The map that draws the playing field

One of the most striking passages in this chapter is not about internal decisions, but about the geopolitical constellation in which ASML was able to grow. Not the recent discussions about export restrictions and EUV—which are the subject of other books—but the slow, less visible structures that had already drawn the map before ASML had sold a single machine.


ASML started in a world where the tension between America and Japan over trade policy and market share in the semiconductor industry was all-determining. Who you were, and where you came from, within that power dynamic—trusted or suspect, neutral or burdened—determined which paths were passable and who had an interest in collaborating with you. In that context, a relatively small Dutch company, far from the centers, proved to be an unexpectedly useful partner for organizations seeking a non-Japanese alternative, or those who preferred to do business with someone outside the trade political front lines. No one in Veldhoven had any influence on how that context came about. But the map was already laid out, and who you encountered along the way, and which doors opened, was partly determined by it.

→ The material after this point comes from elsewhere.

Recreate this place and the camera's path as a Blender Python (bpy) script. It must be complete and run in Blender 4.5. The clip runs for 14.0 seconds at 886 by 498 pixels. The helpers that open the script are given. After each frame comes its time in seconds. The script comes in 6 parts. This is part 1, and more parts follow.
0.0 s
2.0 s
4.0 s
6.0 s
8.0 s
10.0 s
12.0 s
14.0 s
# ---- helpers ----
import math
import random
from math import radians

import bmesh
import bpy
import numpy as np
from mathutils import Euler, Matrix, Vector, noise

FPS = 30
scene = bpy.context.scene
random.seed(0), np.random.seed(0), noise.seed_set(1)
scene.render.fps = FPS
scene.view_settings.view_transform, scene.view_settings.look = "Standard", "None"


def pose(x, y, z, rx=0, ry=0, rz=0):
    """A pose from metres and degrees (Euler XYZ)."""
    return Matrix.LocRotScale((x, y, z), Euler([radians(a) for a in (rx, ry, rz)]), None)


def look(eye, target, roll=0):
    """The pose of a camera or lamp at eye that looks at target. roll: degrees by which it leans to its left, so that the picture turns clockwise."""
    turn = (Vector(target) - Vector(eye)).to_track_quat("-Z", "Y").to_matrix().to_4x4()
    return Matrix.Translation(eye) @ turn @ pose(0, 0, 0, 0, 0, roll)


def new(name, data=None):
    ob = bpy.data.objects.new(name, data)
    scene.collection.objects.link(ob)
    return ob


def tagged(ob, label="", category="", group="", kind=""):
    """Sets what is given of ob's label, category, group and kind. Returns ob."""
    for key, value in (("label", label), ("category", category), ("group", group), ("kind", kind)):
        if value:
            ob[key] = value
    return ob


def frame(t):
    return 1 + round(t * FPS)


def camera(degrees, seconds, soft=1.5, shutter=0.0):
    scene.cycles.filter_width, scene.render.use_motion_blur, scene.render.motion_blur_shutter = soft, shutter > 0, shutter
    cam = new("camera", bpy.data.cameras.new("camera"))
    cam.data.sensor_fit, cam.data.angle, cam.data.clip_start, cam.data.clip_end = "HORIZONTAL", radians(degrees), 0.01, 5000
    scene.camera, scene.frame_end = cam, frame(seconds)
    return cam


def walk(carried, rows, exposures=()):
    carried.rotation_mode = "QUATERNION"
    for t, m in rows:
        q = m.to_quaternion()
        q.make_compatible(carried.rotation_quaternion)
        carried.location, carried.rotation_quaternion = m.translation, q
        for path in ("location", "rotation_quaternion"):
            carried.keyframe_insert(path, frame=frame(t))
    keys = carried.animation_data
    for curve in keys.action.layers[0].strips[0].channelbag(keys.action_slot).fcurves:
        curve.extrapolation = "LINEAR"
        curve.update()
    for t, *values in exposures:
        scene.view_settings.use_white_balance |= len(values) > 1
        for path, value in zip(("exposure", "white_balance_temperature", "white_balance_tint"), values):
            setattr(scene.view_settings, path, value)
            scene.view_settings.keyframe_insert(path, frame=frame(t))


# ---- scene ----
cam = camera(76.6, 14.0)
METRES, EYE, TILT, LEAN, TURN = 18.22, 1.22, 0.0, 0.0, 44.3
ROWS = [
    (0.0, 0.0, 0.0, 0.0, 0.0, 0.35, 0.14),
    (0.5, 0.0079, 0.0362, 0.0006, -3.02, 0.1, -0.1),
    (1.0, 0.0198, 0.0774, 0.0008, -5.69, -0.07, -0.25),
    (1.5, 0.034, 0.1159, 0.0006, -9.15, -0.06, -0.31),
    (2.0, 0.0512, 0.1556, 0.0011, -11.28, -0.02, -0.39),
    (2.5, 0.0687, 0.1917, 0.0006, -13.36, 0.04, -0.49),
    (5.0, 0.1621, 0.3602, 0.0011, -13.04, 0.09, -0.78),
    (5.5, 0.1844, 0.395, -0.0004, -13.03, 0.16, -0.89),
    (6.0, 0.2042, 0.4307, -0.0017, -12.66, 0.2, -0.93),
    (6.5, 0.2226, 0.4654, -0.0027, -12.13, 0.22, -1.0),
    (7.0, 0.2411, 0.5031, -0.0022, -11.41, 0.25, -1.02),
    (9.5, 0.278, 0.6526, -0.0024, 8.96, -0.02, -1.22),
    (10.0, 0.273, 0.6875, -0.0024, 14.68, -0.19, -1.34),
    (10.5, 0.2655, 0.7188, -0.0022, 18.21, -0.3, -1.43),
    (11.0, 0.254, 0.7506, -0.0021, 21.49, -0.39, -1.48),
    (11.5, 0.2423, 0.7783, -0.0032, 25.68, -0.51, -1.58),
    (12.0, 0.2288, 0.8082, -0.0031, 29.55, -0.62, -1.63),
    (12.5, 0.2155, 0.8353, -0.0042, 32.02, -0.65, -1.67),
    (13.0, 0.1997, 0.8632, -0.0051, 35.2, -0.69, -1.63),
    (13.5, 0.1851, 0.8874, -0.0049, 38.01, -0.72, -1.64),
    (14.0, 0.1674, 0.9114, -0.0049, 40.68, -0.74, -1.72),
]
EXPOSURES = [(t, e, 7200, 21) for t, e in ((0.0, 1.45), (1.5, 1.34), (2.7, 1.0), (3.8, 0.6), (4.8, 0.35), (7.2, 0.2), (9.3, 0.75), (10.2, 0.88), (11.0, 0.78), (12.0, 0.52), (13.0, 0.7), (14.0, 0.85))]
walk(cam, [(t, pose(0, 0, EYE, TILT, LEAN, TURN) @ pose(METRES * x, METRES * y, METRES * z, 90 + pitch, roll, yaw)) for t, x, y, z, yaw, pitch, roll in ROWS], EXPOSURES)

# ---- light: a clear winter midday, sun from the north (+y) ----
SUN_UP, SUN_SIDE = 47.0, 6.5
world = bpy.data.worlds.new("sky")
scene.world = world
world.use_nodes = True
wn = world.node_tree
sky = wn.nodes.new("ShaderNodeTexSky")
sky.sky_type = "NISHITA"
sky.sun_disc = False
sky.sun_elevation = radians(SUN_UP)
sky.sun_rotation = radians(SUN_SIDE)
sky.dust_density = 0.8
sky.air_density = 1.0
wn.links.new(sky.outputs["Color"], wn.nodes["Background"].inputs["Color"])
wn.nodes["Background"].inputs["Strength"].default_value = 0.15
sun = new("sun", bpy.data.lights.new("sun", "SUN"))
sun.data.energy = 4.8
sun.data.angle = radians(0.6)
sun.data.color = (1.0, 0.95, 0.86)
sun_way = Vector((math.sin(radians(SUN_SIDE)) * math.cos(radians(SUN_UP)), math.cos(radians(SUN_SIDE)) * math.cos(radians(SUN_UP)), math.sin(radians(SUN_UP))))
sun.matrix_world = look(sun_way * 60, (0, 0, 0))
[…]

From fluke to structural response

Using a number of concrete ASML episodes — which we won't reveal here yet, but which range from a travel ban during the Gulf War that nearly cost an existential contract, to a forgotten design choice that years later proved to be the key to a major technological lead — we show how arbitrary circumstances were transformed into lasting strengths.


But the chapter does not stop there. The central question is not only what happened by chance, but how ASML as an organization was structured to make something of that chance. What the episodes have in common is a structural response: an organization that was lightly built, modular in design, and that shared information quickly across internal and external boundaries. This made it possible to absorb the unexpected and act on it before the window closed. It turned out to be the organizational characteristics that determined whether a random event remained a danger or became a springboard.


“Chance rolls the dice. But Necessity — the structured, prepared response — determines what is made of the outcome.”